Start

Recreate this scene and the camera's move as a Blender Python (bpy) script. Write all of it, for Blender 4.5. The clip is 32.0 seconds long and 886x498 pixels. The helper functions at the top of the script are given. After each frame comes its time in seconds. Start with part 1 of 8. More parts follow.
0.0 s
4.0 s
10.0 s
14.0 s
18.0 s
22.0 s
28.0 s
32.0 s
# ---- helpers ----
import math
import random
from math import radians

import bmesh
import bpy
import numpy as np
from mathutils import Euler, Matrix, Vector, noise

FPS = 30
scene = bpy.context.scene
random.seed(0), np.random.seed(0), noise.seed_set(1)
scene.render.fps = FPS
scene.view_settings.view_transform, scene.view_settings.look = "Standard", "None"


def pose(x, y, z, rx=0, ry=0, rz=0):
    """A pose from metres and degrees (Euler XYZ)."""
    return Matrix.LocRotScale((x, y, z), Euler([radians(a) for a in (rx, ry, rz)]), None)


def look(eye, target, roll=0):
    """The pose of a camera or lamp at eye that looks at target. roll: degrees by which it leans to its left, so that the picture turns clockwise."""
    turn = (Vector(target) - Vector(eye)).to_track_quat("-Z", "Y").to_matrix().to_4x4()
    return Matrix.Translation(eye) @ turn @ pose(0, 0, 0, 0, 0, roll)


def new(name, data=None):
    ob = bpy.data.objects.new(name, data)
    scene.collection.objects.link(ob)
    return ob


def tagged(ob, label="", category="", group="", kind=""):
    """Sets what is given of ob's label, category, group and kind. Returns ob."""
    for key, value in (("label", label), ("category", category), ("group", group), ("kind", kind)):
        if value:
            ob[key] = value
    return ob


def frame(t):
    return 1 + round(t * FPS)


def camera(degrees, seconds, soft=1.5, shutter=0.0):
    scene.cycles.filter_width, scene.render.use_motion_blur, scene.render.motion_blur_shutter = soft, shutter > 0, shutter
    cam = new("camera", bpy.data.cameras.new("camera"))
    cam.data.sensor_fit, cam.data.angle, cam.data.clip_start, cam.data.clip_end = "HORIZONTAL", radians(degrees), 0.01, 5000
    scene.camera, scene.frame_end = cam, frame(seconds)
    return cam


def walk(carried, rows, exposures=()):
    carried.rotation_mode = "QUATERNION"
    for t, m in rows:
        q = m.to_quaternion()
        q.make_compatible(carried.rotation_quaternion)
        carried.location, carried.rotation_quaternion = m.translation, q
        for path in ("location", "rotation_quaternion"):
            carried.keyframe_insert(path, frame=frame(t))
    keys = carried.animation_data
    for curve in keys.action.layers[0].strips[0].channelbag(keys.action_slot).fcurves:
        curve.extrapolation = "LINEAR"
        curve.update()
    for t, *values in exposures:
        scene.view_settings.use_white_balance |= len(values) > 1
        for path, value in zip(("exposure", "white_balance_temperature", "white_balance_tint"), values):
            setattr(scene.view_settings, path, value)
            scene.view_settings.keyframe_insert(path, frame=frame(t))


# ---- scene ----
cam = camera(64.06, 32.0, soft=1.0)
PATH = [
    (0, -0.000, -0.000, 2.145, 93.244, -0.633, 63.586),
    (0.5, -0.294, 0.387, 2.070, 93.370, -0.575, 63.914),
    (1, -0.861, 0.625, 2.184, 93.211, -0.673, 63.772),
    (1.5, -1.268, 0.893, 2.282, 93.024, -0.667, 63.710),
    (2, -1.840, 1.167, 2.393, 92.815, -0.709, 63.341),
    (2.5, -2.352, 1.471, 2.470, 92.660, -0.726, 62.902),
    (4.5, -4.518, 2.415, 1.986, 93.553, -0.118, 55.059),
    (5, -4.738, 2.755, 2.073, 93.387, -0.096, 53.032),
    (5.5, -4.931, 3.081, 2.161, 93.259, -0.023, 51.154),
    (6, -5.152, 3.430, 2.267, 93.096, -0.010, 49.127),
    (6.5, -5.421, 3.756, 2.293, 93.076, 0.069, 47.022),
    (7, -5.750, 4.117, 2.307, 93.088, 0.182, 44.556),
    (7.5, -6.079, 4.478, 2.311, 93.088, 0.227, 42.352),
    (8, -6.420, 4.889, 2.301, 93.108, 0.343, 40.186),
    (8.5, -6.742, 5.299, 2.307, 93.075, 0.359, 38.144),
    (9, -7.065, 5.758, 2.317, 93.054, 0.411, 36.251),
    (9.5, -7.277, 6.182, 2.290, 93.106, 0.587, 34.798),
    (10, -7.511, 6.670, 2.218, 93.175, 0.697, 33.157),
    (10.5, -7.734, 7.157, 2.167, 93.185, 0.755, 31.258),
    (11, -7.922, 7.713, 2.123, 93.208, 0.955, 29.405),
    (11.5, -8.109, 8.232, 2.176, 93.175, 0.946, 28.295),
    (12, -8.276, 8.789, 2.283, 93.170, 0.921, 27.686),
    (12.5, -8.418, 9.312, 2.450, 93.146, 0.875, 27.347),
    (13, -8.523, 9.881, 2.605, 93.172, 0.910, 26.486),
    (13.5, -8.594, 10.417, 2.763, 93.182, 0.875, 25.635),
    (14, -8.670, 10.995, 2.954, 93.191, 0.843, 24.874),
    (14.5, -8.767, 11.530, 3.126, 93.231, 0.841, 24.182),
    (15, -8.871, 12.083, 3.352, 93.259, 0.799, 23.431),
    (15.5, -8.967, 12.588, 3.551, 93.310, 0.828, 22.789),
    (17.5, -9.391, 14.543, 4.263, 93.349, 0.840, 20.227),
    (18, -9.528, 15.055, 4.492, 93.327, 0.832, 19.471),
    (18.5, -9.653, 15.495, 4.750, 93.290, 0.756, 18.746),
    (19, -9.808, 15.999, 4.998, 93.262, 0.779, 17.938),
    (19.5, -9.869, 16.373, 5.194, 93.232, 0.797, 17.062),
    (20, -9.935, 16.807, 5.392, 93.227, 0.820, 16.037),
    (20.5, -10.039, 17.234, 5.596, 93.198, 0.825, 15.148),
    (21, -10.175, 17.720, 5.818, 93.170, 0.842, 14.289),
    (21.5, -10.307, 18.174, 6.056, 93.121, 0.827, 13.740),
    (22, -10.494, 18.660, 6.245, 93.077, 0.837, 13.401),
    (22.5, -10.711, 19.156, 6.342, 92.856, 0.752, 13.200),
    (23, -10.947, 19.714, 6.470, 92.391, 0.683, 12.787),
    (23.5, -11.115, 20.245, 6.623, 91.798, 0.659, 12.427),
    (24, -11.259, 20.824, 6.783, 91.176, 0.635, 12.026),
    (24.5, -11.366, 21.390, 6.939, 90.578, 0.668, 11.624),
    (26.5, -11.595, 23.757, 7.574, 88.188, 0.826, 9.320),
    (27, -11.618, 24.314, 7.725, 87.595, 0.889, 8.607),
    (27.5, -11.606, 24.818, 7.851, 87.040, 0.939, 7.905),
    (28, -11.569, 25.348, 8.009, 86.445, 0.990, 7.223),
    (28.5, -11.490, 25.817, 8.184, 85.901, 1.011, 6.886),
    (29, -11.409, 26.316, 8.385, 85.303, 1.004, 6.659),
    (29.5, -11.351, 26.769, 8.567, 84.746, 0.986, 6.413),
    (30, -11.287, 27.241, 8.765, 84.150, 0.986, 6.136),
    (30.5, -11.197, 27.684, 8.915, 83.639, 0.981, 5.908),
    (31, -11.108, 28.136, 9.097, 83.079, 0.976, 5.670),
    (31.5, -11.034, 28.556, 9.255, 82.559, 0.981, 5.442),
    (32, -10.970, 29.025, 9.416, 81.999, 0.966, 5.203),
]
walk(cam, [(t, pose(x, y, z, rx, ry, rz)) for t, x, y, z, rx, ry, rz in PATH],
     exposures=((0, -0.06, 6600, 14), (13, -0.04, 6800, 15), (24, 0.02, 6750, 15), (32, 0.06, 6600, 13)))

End

EXERCISE DETAILS —
Would you give the material above again, complete and exact?

TASK SOLUTION —
Recreate this scene and the camera's move as a Blender Python (bpy) script. Write all of it, for Blender 4.5. The clip is 32.0 seconds long and 886x498 pixels. The helper functions at the top of the script are given. After each frame comes its time in seconds. Start with part 1 of 8. More parts follow.
0.0 s
4.0 s
10.0 s
14.0 s
18.0 s
22.0 s
28.0 s
32.0 s
# ---- helpers ----
import math
import random
from math import radians

import bmesh
import bpy
import numpy as np
from mathutils import Euler, Matrix, Vector, noise

FPS = 30
scene = bpy.context.scene
random.seed(0), np.random.seed(0), noise.seed_set(1)
scene.render.fps = FPS
scene.view_settings.view_transform, scene.view_settings.look = "Standard", "None"


def pose(x, y, z, rx=0, ry=0, rz=0):
    """A pose from metres and degrees (Euler XYZ)."""
    return Matrix.LocRotScale((x, y, z), Euler([radians(a) for a in (rx, ry, rz)]), None)


def look(eye, target, roll=0):
    """The pose of a camera or lamp at eye that looks at target. roll: degrees by which it leans to its left, so that the picture turns clockwise."""
    turn = (Vector(target) - Vector(eye)).to_track_quat("-Z", "Y").to_matrix().to_4x4()
    return Matrix.Translation(eye) @ turn @ pose(0, 0, 0, 0, 0, roll)


def new(name, data=None):
    ob = bpy.data.objects.new(name, data)
    scene.collection.objects.link(ob)
    return ob


def tagged(ob, label="", category="", group="", kind=""):
    """Sets what is given of ob's label, category, group and kind. Returns ob."""
    for key, value in (("label", label), ("category", category), ("group", group), ("kind", kind)):
        if value:
            ob[key] = value
    return ob


def frame(t):
    return 1 + round(t * FPS)


def camera(degrees, seconds, soft=1.5, shutter=0.0):
    scene.cycles.filter_width, scene.render.use_motion_blur, scene.render.motion_blur_shutter = soft, shutter > 0, shutter
    cam = new("camera", bpy.data.cameras.new("camera"))
    cam.data.sensor_fit, cam.data.angle, cam.data.clip_start, cam.data.clip_end = "HORIZONTAL", radians(degrees), 0.01, 5000
    scene.camera, scene.frame_end = cam, frame(seconds)
    return cam


def walk(carried, rows, exposures=()):
    carried.rotation_mode = "QUATERNION"
    for t, m in rows:
        q = m.to_quaternion()
        q.make_compatible(carried.rotation_quaternion)
        carried.location, carried.rotation_quaternion = m.translation, q
        for path in ("location", "rotation_quaternion"):
            carried.keyframe_insert(path, frame=frame(t))
    keys = carried.animation_data
    for curve in keys.action.layers[0].strips[0].channelbag(keys.action_slot).fcurves:
        curve.extrapolation = "LINEAR"
        curve.update()
    for t, *values in exposures:
        scene.view_settings.use_white_balance |= len(values) > 1
        for path, value in zip(("exposure", "white_balance_temperature", "white_balance_tint"), values):
            setattr(scene.view_settings, path, value)
            scene.view_settings.keyframe_insert(path, frame=frame(t))


# ---- scene ----
cam = camera(64.06, 32.0, soft=1.0)
PATH = [
    (0, -0.000, -0.000, 2.145, 93.244, -0.633, 63.586),
    (0.5, -0.294, 0.387, 2.070, 93.370, -0.575, 63.914),
    (1, -0.861, 0.625, 2.184, 93.211, -0.673, 63.772),
    (1.5, -1.268, 0.893, 2.282, 93.024, -0.667, 63.710),
    (2, -1.840, 1.167, 2.393, 92.815, -0.709, 63.341),
    (2.5, -2.352, 1.471, 2.470, 92.660, -0.726, 62.902),
    (4.5, -4.518, 2.415, 1.986, 93.553, -0.118, 55.059),
    (5, -4.738, 2.755, 2.073, 93.387, -0.096, 53.032),
    (5.5, -4.931, 3.081, 2.161, 93.259, -0.023, 51.154),
    (6, -5.152, 3.430, 2.267, 93.096, -0.010, 49.127),
    (6.5, -5.421, 3.756, 2.293, 93.076, 0.069, 47.022),
    (7, -5.750, 4.117, 2.307, 93.088, 0.182, 44.556),
    (7.5, -6.079, 4.478, 2.311, 93.088, 0.227, 42.352),
    (8, -6.420, 4.889, 2.301, 93.108, 0.343, 40.186),
    (8.5, -6.742, 5.299, 2.307, 93.075, 0.359, 38.144),
    (9, -7.065, 5.758, 2.317, 93.054, 0.411, 36.251),
    (9.5, -7.277, 6.182, 2.290, 93.106, 0.587, 34.798),
    (10, -7.511, 6.670, 2.218, 93.175, 0.697, 33.157),
    (10.5, -7.734, 7.157, 2.167, 93.185, 0.755, 31.258),
    (11, -7.922, 7.713, 2.123, 93.208, 0.955, 29.405),
    (11.5, -8.109, 8.232, 2.176, 93.175, 0.946, 28.295),
    (12, -8.276, 8.789, 2.283, 93.170, 0.921, 27.686),
    (12.5, -8.418, 9.312, 2.450, 93.146, 0.875, 27.347),
    (13, -8.523, 9.881, 2.605, 93.172, 0.910, 26.486),
    (13.5, -8.594, 10.417, 2.763, 93.182, 0.875, 25.635),
    (14, -8.670, 10.995, 2.954, 93.191, 0.843, 24.874),
    (14.5, -8.767, 11.530, 3.126, 93.231, 0.841, 24.182),
    (15, -8.871, 12.083, 3.352, 93.259, 0.799, 23.431),
    (15.5, -8.967, 12.588, 3.551, 93.310, 0.828, 22.789),
    (17.5, -9.391, 14.543, 4.263, 93.349, 0.840, 20.227),
    (18, -9.528, 15.055, 4.492, 93.327, 0.832, 19.471),
    (18.5, -9.653, 15.495, 4.750, 93.290, 0.756, 18.746),
    (19, -9.808, 15.999, 4.998, 93.262, 0.779, 17.938),
    (19.5, -9.869, 16.373, 5.194, 93.232, 0.797, 17.062),
    (20, -9.935, 16.807, 5.392, 93.227, 0.820, 16.037),
    (20.5, -10.039, 17.234, 5.596, 93.198, 0.825, 15.148),
    (21, -10.175, 17.720, 5.818, 93.170, 0.842, 14.289),
    (21.5, -10.307, 18.174, 6.056, 93.121, 0.827, 13.740),
    (22, -10.494, 18.660, 6.245, 93.077, 0.837, 13.401),
    (22.5, -10.711, 19.156, 6.342, 92.856, 0.752, 13.200),
    (23, -10.947, 19.714, 6.470, 92.391, 0.683, 12.787),
    (23.5, -11.115, 20.245, 6.623, 91.798, 0.659, 12.427),
    (24, -11.259, 20.824, 6.783, 91.176, 0.635, 12.026),
    (24.5, -11.366, 21.390, 6.939, 90.578, 0.668, 11.624),
    (26.5, -11.595, 23.757, 7.574, 88.188, 0.826, 9.320),
    (27, -11.618, 24.314, 7.725, 87.595, 0.889, 8.607),
    (27.5, -11.606, 24.818, 7.851, 87.040, 0.939, 7.905),
    (28, -11.569, 25.348, 8.009, 86.445, 0.990, 7.223),
    (28.5, -11.490, 25.817, 8.184, 85.901, 1.011, 6.886),
    (29, -11.409, 26.316, 8.385, 85.303, 1.004, 6.659),
    (29.5, -11.351, 26.769, 8.567, 84.746, 0.986, 6.413),
    (30, -11.287, 27.241, 8.765, 84.150, 0.986, 6.136),
    (30.5, -11.197, 27.684, 8.915, 83.639, 0.981, 5.908),
    (31, -11.108, 28.136, 9.097, 83.079, 0.976, 5.670),
    (31.5, -11.034, 28.556, 9.255, 82.559, 0.981, 5.442),
    (32, -10.970, 29.025, 9.416, 81.999, 0.966, 5.203),
]
walk(cam, [(t, pose(x, y, z, rx, ry, rz)) for t, x, y, z, rx, ry, rz in PATH],
     exposures=((0, -0.06, 6600, 14), (13, -0.04, 6800, 15), (24, 0.02, 6750, 15), (32, 0.06, 6600, 13)))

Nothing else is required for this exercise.